Chaplin acknowledges that the songs on ‘The Wave’ are an extension of the hard work he has been doing in therapy. One of the most moving moments on ‘The Wave’ is the song ‘Hardened Heart’, in which Chaplin sings the poignant line, “I know my hardened heart is beating still / I drove it to the point of madness just to feel / something real”. He explains that with the track, he wanted to articulate the feeling he had shortly after making the all-important choice to properly deal with his substance abuse problems. “When I made this resolution to get myself well again, there was this times a few months afterwards where I felt like I was in this no man’s land. It was a chemically-induced depression, the result of years and years of serious binging. So when I came out of it, I was aware that there was no way I can go back to drugs back again because I know it’s going to kill me. But also, I think I felt like I had no real desire to live. I looked at the world and thought, yeah, I can understand it’s a beautiful world, and I can see it, there’s good stuff to enjoy and things to take from it and I could see how it’s possible to engage in life, but somehow, I’m not there yet.

“The song really is about that particular time, and the song itself has a progression to it, it’s a transitional song, it’s about being stuck in that awful place. But as the song goes on, you get these green shoots of hope that start to appear. ‘Hang on, maybe I can start to believe there are signs that are telling me things can be okay again.’ I really like how it [‘Hardened Heart’] has the beginning of that transition. After a few months of being away from drugs and pushing myself in the studio, even if it was for 5 minutes to go and do some writing, or even if it was anything else, hanging out with my family, things that give normal people lots of pleasure, I began to slowly see that maybe these things can give me pleasure that they should. So the song is about that, yes, still being stuck and finding life very difficult and meaningless, but the song is also about looking to the future and beginning to feel hopeful.
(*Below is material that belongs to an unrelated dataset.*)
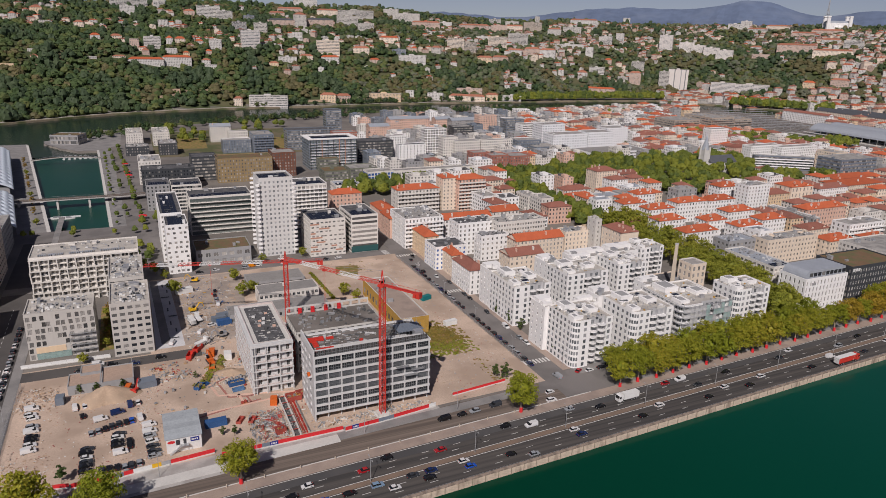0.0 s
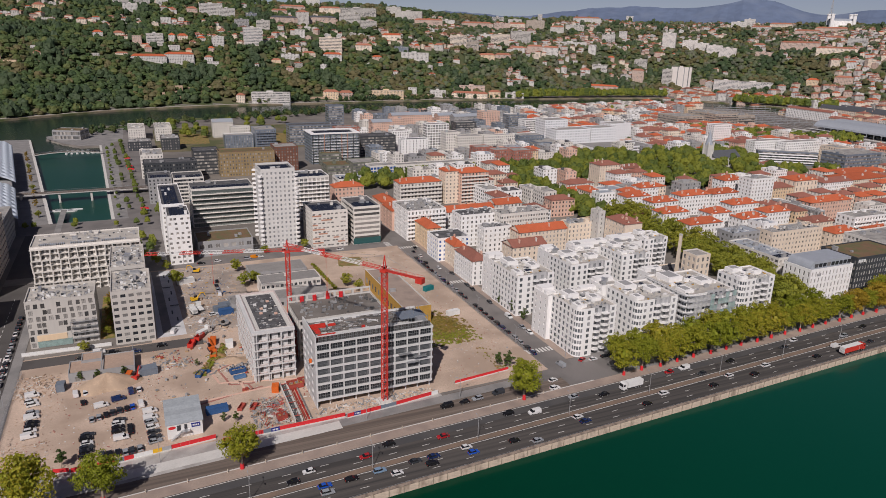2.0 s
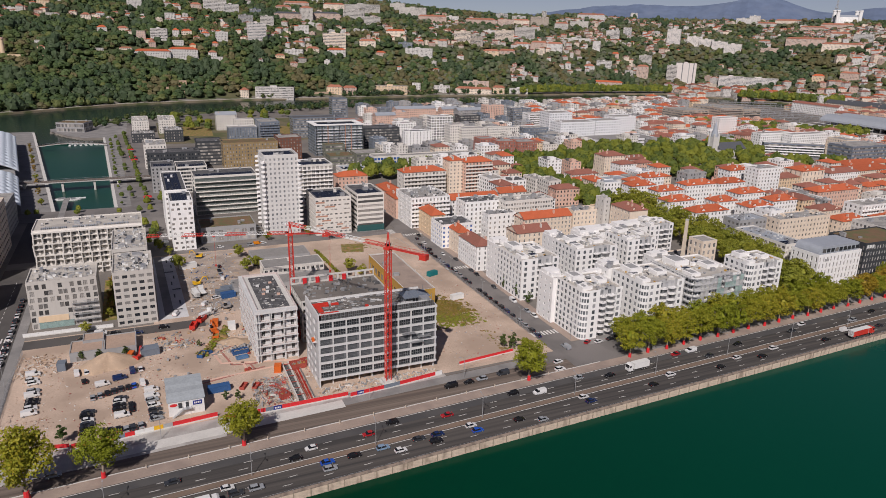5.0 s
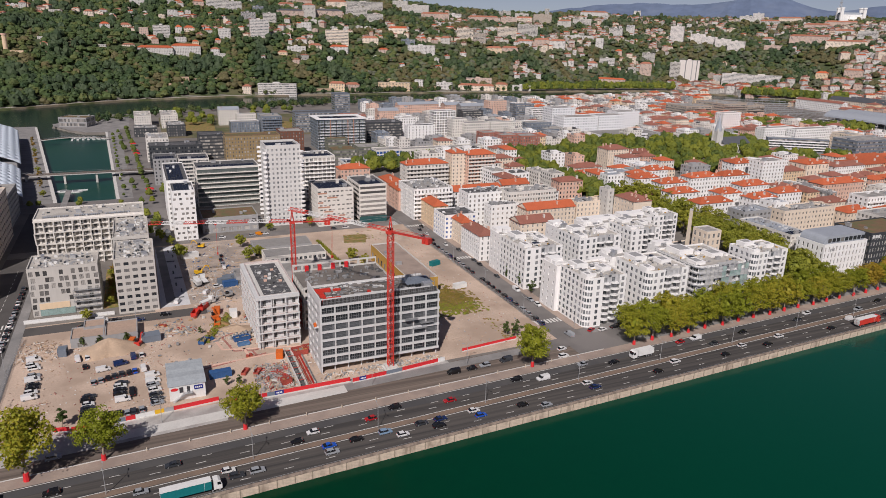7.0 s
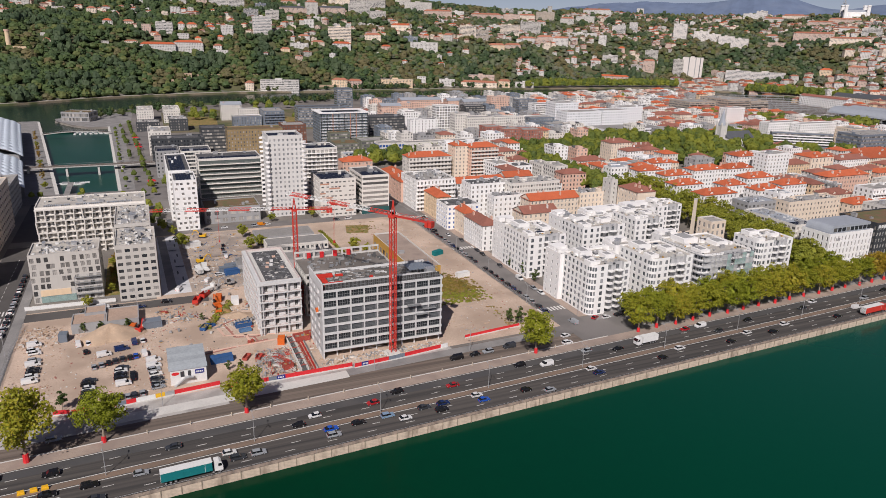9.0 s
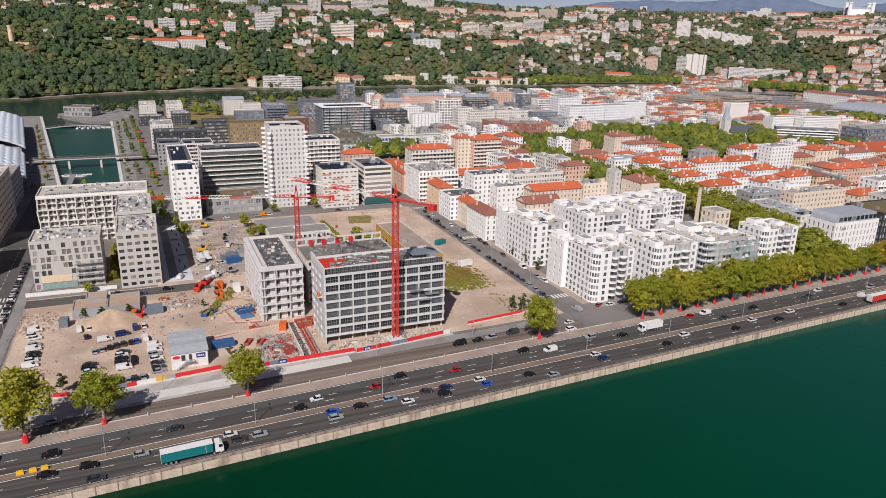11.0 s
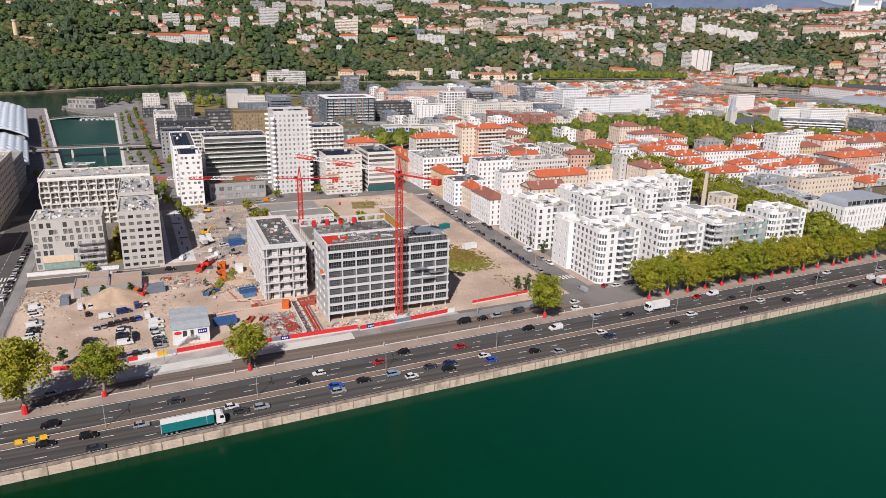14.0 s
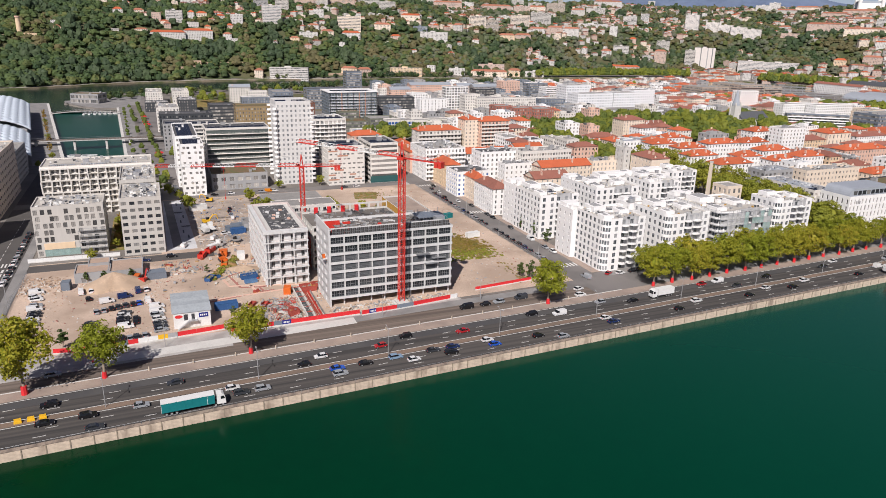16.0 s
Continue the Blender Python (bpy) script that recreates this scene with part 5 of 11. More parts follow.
def frame_jumble(x0, x1, y0, y1, n):
    """Steel shuttering frames, girders and props thrown together beside the trench."""
    rng, s = random.Random(77), Sh()
    mats = [RED, RUST, PALE_CONC, SCAF, PALE_CONC, OLIVE, RUST]
    for k in range(n):
        m = pose(rng.uniform(x0, x1), rng.uniform(y0, y1), rng.uniform(0.15, 1.3), rng.uniform(-14, 14), rng.uniform(-14, 14), rng.choice((8, 98)) + rng.uniform(-25, 25))
        l, w, c = rng.uniform(1.6, 3.6), rng.uniform(0.7, 1.5), rng.randrange(len(mats))
        corners = [m @ Vector(p) for p in ((0, 0, 0), (l, 0, 0), (l, w, 0), (0, w, 0))]
        for i in range(4):
            s.bar(corners[i], corners[(i + 1) % 4], 0.08, k=c, sides=4)
        for i in range(1, 4):
            s.bar(corners[0].lerp(corners[1], i / 4), corners[3].lerp(corners[2], i / 4), 0.07, k=c, sides=4)
    for k in range(n):
        a = Vector((rng.uniform(x0, x1), rng.uniform(y0, y1), rng.uniform(0.1, 1.2)))
        w = rng.uniform(0, 6.28)
        s.bar(a, a + Vector((math.cos(w) * 3, math.sin(w) * 3, rng.uniform(-0.1, 0.8))), 0.09, k=rng.randrange(len(mats)), sides=4)
    tagged(slab_thing("shuttering_frames", s, mats, "jumble of red and grey shuttering frames beside the trench", "building materials", "stuff"))


frame_jumble(33.5, 43.2, 229.5, 247, 46)
rubble("material_stacks", "pipes and steel by the site road", 0, 14, 291, 300, 50, 3.0, [SCAF, RUST, GREY, GREY, HEAP, HEAP, PALE_CONC], 2, 1.2)
rubble("material_stacks", "scattered steel, boards and stones over the rear plot", 14, 45, 372, 422, 170, 3.0, [PALE_CONC, SCAF, GREY, HEAP, HEAP, TIMBER, BLUE], 31, 0.7)
rubble("material_stacks", "blue, red and grey scrap beside the site road", -3, 9, 297, 309, 45, 1.8, [BLUEGREY, RUST, GREY, SCAF, HEAP, HEAP, GREY], 32, 1.3)
rubble("material_stacks", "small stones and scraps over the site earth", -10, 44, 258, 312, 120, 0.8, [PALE_CONC, GREY, HEAP, BRICK_EDGE, SHADE_DARK], 33, 0.4)
rubble("material_stacks", "stacked boards and scaffolding between the huts", 15, 40, 322, 372, 240, 4.0, [PALE_CONC, SCAF, GREY, HEAP, HEAP, HEAP], 3, 1.0)
rubble("material_stacks", "loose stones and rubble along the street edge", -55, -38, 228, 250, 160, 1.2, [HEAP, PALE_CONC, RED_EARTH], 4, 0.5)
rubble("material_stacks", "loose stones and rubble behind the heap", -54, -38, 284, 304, 160, 2.0, [HEAP, HEAP, PALE_CONC, RED_EARTH], 5, 0.8)
rubble("material_stacks", "rubble and props at the foot of the office block", 55, 103, 231.5, 236, 150, 2.5, [PALE_CONC, SCAF, GREY, HEAP], 6, 1.0)
rubble("material_stacks", "timber props and slabs near the residence", 20, 36, 279, 300, 90, 2.5, [PALE_CONC, SCAF, HEAP], 7, 1.0)
rubble("material_stacks", "scraps and stones along the trench", 43, 54, 230, 262, 90, 1.6, [PALE_CONC, HEAP, SCAF, GREY, RUST], 9, 0.6)


def trench():
    """A long footing trench: two concrete walls, a dark floor, red steel channels laid beside it."""
    t = thing("footing_trench", "long concrete footing trench lined with red steel channels", "trench", pose(46, 229.5, 0.06))
    for x, z in ((-1.4, 1.3), (1.2, 1.1)):
        s = Sh()
        s.box(x - 0.25, x + 0.25, 0, 31.5, -0.1, z)
        part("wall", s, PALE_CONC, t)
    s = Sh()
    s.box(-1.15, 0.95, 0.2, 31.3, -0.05, 0.08)
    part("floor", s, SHADE_DARK, t)
    for x, w, mat in ((2.3, 0.7, RUST), (3.6, 0.5, RED), (4.7, 0.35, SCAF)):
        for k in range(4):
            s = Sh()
            y = 0.6 + k * 7.7
            s.box(x, x + w, y, y + 7.2, 0, 0.12), s.box(x, x + 0.1, y, y + 7.2, 0.12, 0.6), s.box(x + w - 0.1, x + w, y, y + 7.2, 0.12, 0.6)
            part("channel", s, mat, t)
    for k in range(6):
        s = Sh()
        s.box(-1.7, 1.5, 3 + k * 5.2, 3.25 + k * 5.2, 1.0, 1.25)
        part("strut", s, RUST, t)


trench()


def heap(x, y, r, h, seed, mat, label):
    s, n, m = Sh(), 36, 14
    noise_at = Vector((seed * 7.1, 0, 0))
    for j in range(m + 1):
        for i in range(n):
            a = 2 * math.pi * i / n
            q = r * j / m * (1 + 0.22 * math.sin(a * 2 + seed) + 0.1 * math.sin(a * 5))
            p = Vector((q * math.cos(a) * 1.25, q * math.sin(a) * 0.8, 0))
            z = h * max(0, 1 - (j / m) ** 1.2) + 0.5 * noise.noise(p * 0.5 + noise_at) * (1 - j / m)
            s.v.append((p.x, p.y, max(z, 0) if j < m else -0.05))
    for j in range(m):
        for i in range(n):
            s.f.append((j * n + i, (j + 1) * n + i, (j + 1) * n + (i + 1) % n, j * n + (i + 1) % n))
            s.m.append(0)
    ob = tagged(new("sand_mound", s.mesh("sand_mound", mat, True)), label, "heap")
    ob.location = (x, y, 0.05)


heap(-20, 284.5, 8.6, 6.2, 1, HEAP, "tall heap of pale sand in the car park")
heap(-46, 240, 4, 1.0, 2, HEAP, "low mound of earth and stones")
heap(30, 290, 6, 1.6, 3, HEAP, "low mound of excavated earth")
heap(24, 297, 4, 2.0, 4, GRASS, "overgrown mound of earth on the site")

rubble("material_stacks", "scattered stones on the dusty car park", -52, 0, 230, 300, 300, 0.8, [HEAP, PALE_CONC, BRICK_EDGE, RED_EARTH], 34, 0.3)
rubble("material_stacks", "scattered stones and clods on the empty plot", 108, 152, 240, 420, 520, 0.9, [HEAP, PALE_CONC, BRICK_EDGE, RED_EARTH, GREY], 35, 0.35)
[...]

“And I suppose, too, that line about driving myself to the point of madness, it felt like this kind of idea of taking myself to the brink of death that I was able to start to recognise that what was important and what, you know, I needed to focus on in my life. In the last few months of my addiction, I really had no concept of how I was destroying, for example, the relationships in my life. My wife kept saying to me, ‘you don’t have a relationship to your daughter. I can’t trust you as a human being. I don’t know you anymore’. But I was so far removed from the feelings attached to that stuff that I just couldn’t acknowledge it. But I drove myself so close to the edge, it wasn’t until I got there that I thought, ‘oh, hang on, those are the important things’. Being relational, being connected to these people in my life, really, at the end of the day, that’s all that matters.”

The mental health treatment Chaplin has been receiving is Jungian psychoanalysis, which he describes as “quite sort of intellectualised therapy. Very philosophical, very in depth”. On ‘I Remember You’, he chose to profile how therapy helped him reach a place in his formative years and come to terms with its effects on him as an adult. “It’s one of the few places where you can talk about your dreams without the other person getting bored! A Jungian analyst is very interested in your unconscious and what dreams might say about your life. I really like the fact that the song is kind of framed in a dream-like way. For me, there’s a very lonely little boy who was trapped in my past and who needed to feel some love. Part of the process of my therapy was going back to that part of myself.

“I’m still not very good at it at crying, but it was actually one of the few times in my therapy where I had lost it and wept uncontrollably. When I really thought about that lost and lonely little boy, I felt like I didn’t have my emotional needs met by the world. In fact, I used to think, ‘I can deal with this on my own’, and I became very insular and kept my problems to myself. So the song is a dream-like reflection of what it’s like to go back, to make contact with that part of myself, to acknowledge it and give it a place. Lyrically, I think it’s one of my absolute favourites on the new record because of that.”